The answer is the need for retail spaces to be capable of more variation in terms of size. Within a large department store, the individual space dedicated to a brand or product category can be increased or decreased by the owner of the store. In shopping malls, where there is also a single owner, stores can be doubled up to the floor above or relocated to a different unit.
This is not possible in the vast majority of our towns and high streets. Fractional ownership, differing architecture and planning restrictions combine to make flexibility impossible. Worse still, you can be successful in a location but, due to closures and changes near your store, you find your trade deteriorates.

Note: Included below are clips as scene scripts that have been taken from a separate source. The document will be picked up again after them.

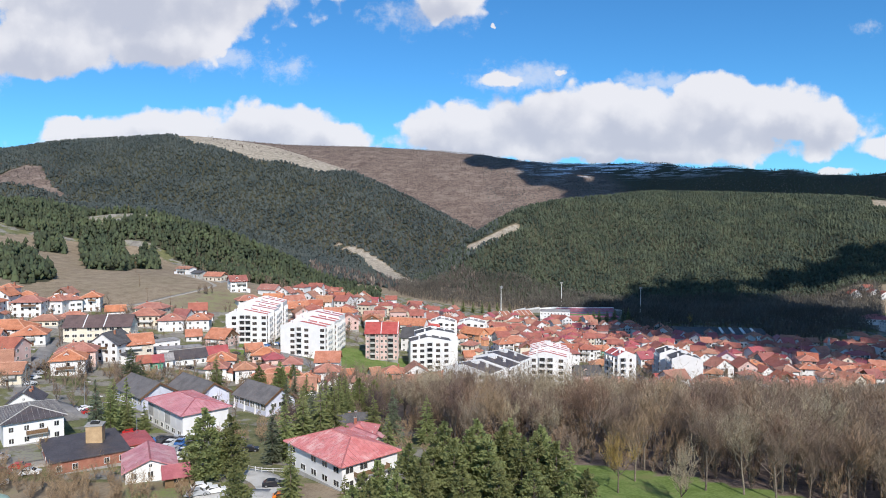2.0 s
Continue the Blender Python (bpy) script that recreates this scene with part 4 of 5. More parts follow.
clinic = house(-16.3, 152.7, 43.2, 14.0, 21, 1.9, "h", "white", "sheet_pink", "office_building", group="public buildings", pitch=0.66)
house(-103.0, 181.0, 38, 13.0, 17, 2.1, "h", "white", "sheet_dark", "office_building", group="public buildings", pitch=0.55)
house(-22.0, 170.5, -46, 8.0, 6.5, 1.3, "g", "white", "sheet_pink", "annex", group="public buildings")
for at in (-0.62, 0.62):
    part("window", WINDOWS["grid"], school, "tall gridded hall window", pose(at, -11.5, 3.4))
for k in range(6):
    part("panel", mesh_of("panel", [(-1.7, 1.7, -0.05, 0.02, 0, 3.2, 0)], (), ("plaster_grey" if k % 3 == 2 else "plaster_white",)), school, "flush wall panel", pose(-6.4, -9.4 + 3.75 * k, 2.6, 0, 0, -90))
    part("window", WINDOWS["wide"], school, "", pose(-6.4, -9.4 + 3.75 * k, 1.5, 0, 0, -90))
house(-171.4, 361.9, 25, 9.1, 7, 1.4, "g", "white", "tile_orange")
house(-153.2, 354.2, 9, 14.5, 11, 2, "h", "cream", "tile_orange")
house(-139.4, 352.9, 16, 12.0, 9, 2, "h", "white", "tile_orange")
house(-157.1, 368.0, -5, 15.1, 9, 2, "h", "cream", "tile_orange")
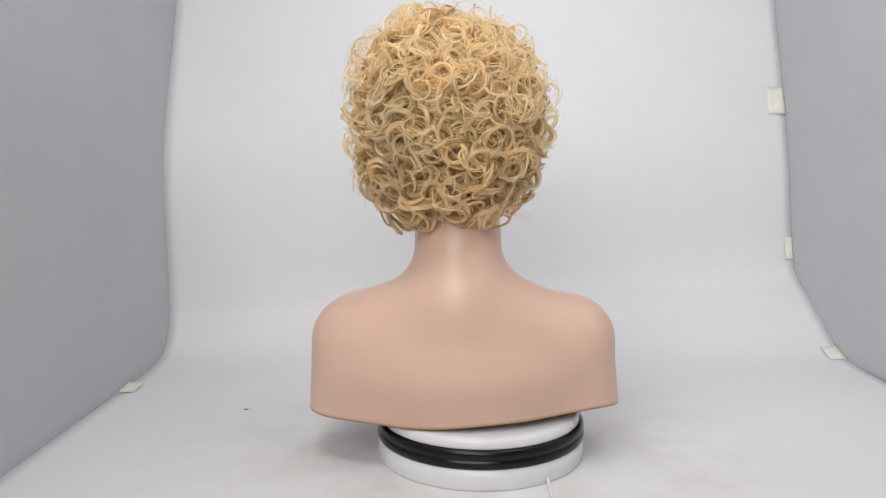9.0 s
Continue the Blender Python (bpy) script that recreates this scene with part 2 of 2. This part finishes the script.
def tapes():
    lab = "pale yellow masking tape holding the paper edge"

    def strip(x0, x1, d0, z0, d1, z1, lift):
        return [[(x0 + (x1 - x0) * j / 4, d0 + (d1 - d0) * i / 4 - lift, z0 + (z1 - z0) * i / 4 + lift + 0.001 * noise.noise((i, j, x0 * 9))) for j in range(5)] for i in range(5)]
    tape_piece(strip(0.667, 0.7015, 1.602, 0.497, 1.584, 0.442, 0.0012), lab)
    tape_piece(strip(0.687, 0.7015, 1.532, 0.195, 1.520, 0.150, 0.0012), lab)
    tape_piece(strip(0.672, 0.7015, 1.338, 0.0175, 1.298, 0.004, 0.0012), lab)
    tape_piece(strip(-0.5048, -0.480, 1.19, 0.006, 1.15, 0.0018, 0.0005), lab)


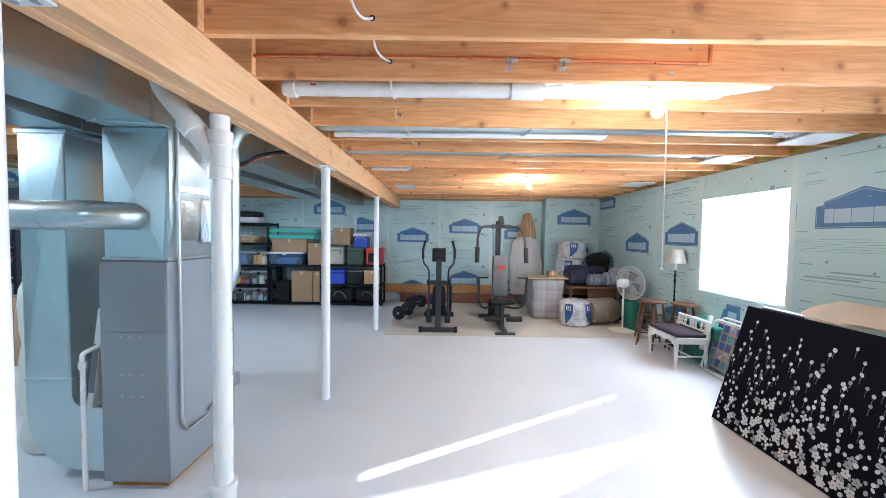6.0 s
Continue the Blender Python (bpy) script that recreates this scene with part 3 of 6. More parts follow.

Councils around the country have to step up and take a much more proactive role in actively managing the high street in a similar way to a shopping mall owner. That’s easy for me to say, difficult to enact.
Perhaps the current economics just don’t work?
The minimum wage has had an impact on store costs, but it would be socially unjust to suggest unwinding this initiative. Property rents are being reassessed often in a brutal manner through a CVA process.
“We need to have a sensible economic and commercial framework for physical stores to thrive”
And now I come to taxation – on sales, property, employment and profit. I am not an economist, so this is not a subject I feel qualified to opine on. However, if we value physical retail stores as important in society, the total taxation cost of a store – whether it’s in the form of VAT on sales, council tax on the property, employer’s National Insurance or corporation tax on profits – needs to be rebalanced with other sources of income into the Exchequer.
We shouldn’t mourn the loss of 200 Boots stores, as it is an inevitable part of the regeneration process, but we need to have a sensible economic and commercial framework for physical stores to thrive.